* START Task inputs *

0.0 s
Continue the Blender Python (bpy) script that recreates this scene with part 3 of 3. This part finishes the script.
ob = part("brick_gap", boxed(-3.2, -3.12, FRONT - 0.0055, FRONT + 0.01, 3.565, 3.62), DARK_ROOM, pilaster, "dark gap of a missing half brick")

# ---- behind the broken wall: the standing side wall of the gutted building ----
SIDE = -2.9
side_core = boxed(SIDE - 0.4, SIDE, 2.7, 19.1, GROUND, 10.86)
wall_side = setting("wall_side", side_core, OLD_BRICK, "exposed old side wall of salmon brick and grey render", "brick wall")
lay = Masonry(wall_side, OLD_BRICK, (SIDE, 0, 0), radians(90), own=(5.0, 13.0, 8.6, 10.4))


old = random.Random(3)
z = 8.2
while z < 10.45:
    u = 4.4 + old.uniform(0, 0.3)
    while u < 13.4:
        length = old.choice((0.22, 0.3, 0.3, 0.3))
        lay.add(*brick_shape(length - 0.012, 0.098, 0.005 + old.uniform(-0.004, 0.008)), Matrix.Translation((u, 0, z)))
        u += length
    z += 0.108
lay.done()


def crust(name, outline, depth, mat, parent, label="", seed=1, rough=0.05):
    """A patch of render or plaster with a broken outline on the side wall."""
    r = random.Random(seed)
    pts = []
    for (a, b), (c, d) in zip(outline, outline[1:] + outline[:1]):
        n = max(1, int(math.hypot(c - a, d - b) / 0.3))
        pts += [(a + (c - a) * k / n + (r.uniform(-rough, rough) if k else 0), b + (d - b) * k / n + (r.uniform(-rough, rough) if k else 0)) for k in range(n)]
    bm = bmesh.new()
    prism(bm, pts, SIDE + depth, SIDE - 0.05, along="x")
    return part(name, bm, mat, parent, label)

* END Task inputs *
* START Task inputs *

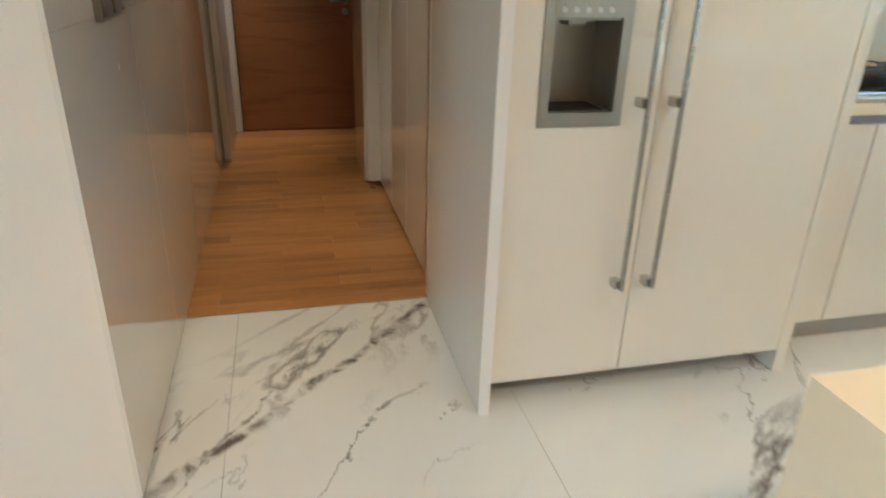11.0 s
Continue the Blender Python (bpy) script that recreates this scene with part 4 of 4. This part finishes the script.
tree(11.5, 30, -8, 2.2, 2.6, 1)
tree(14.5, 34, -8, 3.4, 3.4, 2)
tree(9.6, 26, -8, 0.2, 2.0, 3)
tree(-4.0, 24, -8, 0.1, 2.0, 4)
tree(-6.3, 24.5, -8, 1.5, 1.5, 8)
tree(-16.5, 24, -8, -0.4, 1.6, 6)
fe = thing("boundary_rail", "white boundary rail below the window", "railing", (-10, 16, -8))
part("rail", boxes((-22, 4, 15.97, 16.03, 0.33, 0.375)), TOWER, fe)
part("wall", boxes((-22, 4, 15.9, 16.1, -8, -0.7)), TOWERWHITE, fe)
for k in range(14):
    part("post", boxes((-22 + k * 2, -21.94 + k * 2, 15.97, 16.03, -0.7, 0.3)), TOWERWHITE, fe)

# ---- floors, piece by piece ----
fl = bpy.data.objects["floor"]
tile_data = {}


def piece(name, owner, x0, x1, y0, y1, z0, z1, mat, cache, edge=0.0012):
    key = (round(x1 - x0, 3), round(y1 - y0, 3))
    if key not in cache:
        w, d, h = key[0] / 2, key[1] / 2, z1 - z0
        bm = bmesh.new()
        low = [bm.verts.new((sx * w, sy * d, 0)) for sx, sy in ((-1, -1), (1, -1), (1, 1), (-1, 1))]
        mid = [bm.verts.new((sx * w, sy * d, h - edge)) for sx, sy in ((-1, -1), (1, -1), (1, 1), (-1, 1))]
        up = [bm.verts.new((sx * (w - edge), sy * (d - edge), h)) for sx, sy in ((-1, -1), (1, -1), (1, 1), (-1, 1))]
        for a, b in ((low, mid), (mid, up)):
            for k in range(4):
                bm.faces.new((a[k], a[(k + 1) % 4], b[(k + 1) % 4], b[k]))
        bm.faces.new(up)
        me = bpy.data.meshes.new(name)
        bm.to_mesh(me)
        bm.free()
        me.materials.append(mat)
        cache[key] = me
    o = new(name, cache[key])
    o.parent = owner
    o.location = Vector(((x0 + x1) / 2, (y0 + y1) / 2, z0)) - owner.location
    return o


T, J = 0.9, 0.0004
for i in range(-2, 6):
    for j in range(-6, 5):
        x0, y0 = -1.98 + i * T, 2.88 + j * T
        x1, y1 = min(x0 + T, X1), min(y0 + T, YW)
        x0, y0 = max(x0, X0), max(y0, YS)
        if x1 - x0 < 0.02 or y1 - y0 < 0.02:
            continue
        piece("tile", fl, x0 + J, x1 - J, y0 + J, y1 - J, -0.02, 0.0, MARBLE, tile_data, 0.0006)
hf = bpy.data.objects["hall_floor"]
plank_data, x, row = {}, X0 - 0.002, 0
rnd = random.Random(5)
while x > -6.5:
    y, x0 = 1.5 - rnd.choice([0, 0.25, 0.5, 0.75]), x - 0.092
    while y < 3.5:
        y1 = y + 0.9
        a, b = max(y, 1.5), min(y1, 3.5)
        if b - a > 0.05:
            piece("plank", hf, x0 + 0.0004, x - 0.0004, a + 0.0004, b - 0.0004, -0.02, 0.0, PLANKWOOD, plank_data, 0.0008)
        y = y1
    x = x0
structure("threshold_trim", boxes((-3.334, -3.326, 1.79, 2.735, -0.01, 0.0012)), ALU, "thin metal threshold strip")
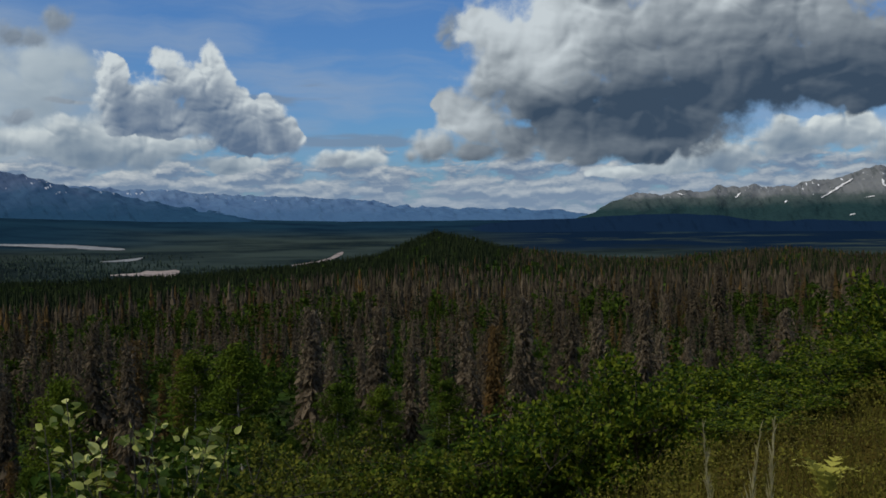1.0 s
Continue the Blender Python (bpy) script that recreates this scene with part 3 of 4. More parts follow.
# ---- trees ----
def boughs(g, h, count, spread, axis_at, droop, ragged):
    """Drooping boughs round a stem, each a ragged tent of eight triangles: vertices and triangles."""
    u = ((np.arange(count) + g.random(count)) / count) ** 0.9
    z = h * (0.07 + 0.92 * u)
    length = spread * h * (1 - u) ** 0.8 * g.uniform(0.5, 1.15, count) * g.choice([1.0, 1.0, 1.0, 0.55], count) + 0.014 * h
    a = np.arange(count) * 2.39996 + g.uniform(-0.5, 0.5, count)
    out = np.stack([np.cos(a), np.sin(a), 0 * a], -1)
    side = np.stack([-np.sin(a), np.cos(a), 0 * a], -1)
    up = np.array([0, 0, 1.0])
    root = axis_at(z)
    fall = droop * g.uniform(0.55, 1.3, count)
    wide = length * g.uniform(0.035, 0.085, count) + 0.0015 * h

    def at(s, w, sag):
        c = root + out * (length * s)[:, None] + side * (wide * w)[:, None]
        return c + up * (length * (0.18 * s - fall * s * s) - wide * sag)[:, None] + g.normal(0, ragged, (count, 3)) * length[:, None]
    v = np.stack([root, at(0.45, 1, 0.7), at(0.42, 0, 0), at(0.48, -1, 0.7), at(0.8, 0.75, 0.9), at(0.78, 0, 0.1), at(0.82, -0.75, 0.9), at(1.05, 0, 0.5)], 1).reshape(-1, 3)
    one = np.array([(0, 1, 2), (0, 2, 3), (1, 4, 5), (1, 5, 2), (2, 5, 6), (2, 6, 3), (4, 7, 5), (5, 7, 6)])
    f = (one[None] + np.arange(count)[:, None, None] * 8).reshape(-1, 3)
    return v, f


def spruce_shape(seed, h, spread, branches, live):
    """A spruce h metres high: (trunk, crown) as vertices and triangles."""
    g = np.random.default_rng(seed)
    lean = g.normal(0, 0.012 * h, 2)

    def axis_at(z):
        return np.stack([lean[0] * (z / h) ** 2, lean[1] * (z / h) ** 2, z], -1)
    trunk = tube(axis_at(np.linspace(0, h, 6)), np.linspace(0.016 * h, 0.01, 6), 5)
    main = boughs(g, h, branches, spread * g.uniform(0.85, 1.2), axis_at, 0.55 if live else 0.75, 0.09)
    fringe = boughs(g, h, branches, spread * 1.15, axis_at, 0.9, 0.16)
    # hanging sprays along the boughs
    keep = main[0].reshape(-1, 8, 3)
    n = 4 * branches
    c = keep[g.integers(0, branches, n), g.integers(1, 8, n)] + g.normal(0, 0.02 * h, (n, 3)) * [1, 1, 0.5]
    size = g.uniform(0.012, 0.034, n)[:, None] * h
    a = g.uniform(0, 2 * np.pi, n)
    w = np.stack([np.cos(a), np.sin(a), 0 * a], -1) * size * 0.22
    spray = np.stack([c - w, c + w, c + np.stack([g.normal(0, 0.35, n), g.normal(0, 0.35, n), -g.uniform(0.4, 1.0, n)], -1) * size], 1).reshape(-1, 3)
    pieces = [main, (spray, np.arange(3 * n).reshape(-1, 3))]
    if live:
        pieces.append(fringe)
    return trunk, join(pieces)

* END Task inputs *

Job: Starting at the line that holds "3. This part finishes the script.", copy each line exactly and stop after the line that holds "boxed(-3.2, -3.12, FRONT".

Task result:
Continue the Blender Python (bpy) script that recreates this scene with part 3 of 3. This part finishes the script.
ob = part("brick_gap", boxed(-3.2, -3.12, FRONT - 0.0055, FRONT + 0.01, 3.565, 3.62), DARK_ROOM, pilaster, "dark gap of a missing half brick")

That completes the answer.